Abike Dabiri, presidential adviser on Diaspora and Otunba Olusegun Runsewe, Director-General of National Council for Arts and Culture, each spoke glowingly on the need to ensure we have a crime-free era in the plans we have for the youths. “Nigerian youths are not all criminals”, Runsewe maintained while Dabiri observed that “419 does not have a Nigerian face”. Yet, it is time for Nigeria and South Africa, the two biggest economies in Africa come together to give Africa the rebirth it needs in the 21st century. Xenophobia is a crime; where Africa is against Africa and where brothers slaughter brothers.
Migration also dominated part of the debates. So also the issue of Diasporan Africans who now constitute the 6th region of Africa. A paper on the issue of migration stated it clearly that the movement of people from one to location to another is not new and will never end, it is proper to redefine the odd ways Africans engage in it. In the end over forty papers were delivered on varied areas of life endeavours that pertain to Pan-Africanism.
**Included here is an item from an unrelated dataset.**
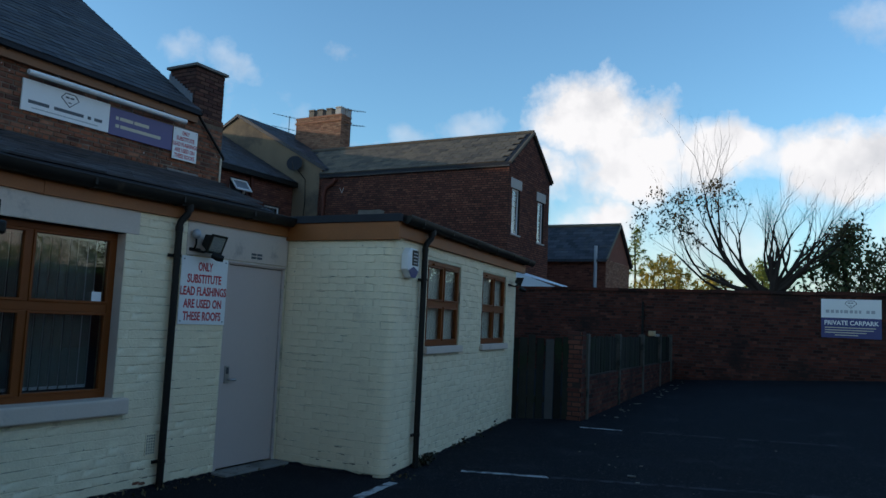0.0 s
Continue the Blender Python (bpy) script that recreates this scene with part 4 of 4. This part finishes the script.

Some of the scholars present were Professors Okpeh Okpeh, Emmanuel Dandaura, Canice Esideme, CBN Ogbogbo, Adegba Okpaga and others. Chairman of CBAAC Board Tony Esu who praised the agency agreed that more of this type of conference needs to be organized to keep Africa on the front-burner. The event took place at the International Conference Centre and the Royalty Hotel, Abuja, with the full backing of Mrs. Grace Isu-Gekpe, the permanent secretary of the Federal Ministry of Information and Culture. Also Ambassador Ozo Nwobu, gave his tacit support and encouragement throughout the conference.
Just like Dr. Ofonime Inyang of the Department of Theatre Arts and Film Studies of the University of Uyo in his paper titled the role of Creative Industries in Pan-Africanism… said “This sector can be useful tools of reconciliation, peace building and development communication given the opportunity, the right environment and the necessary support”.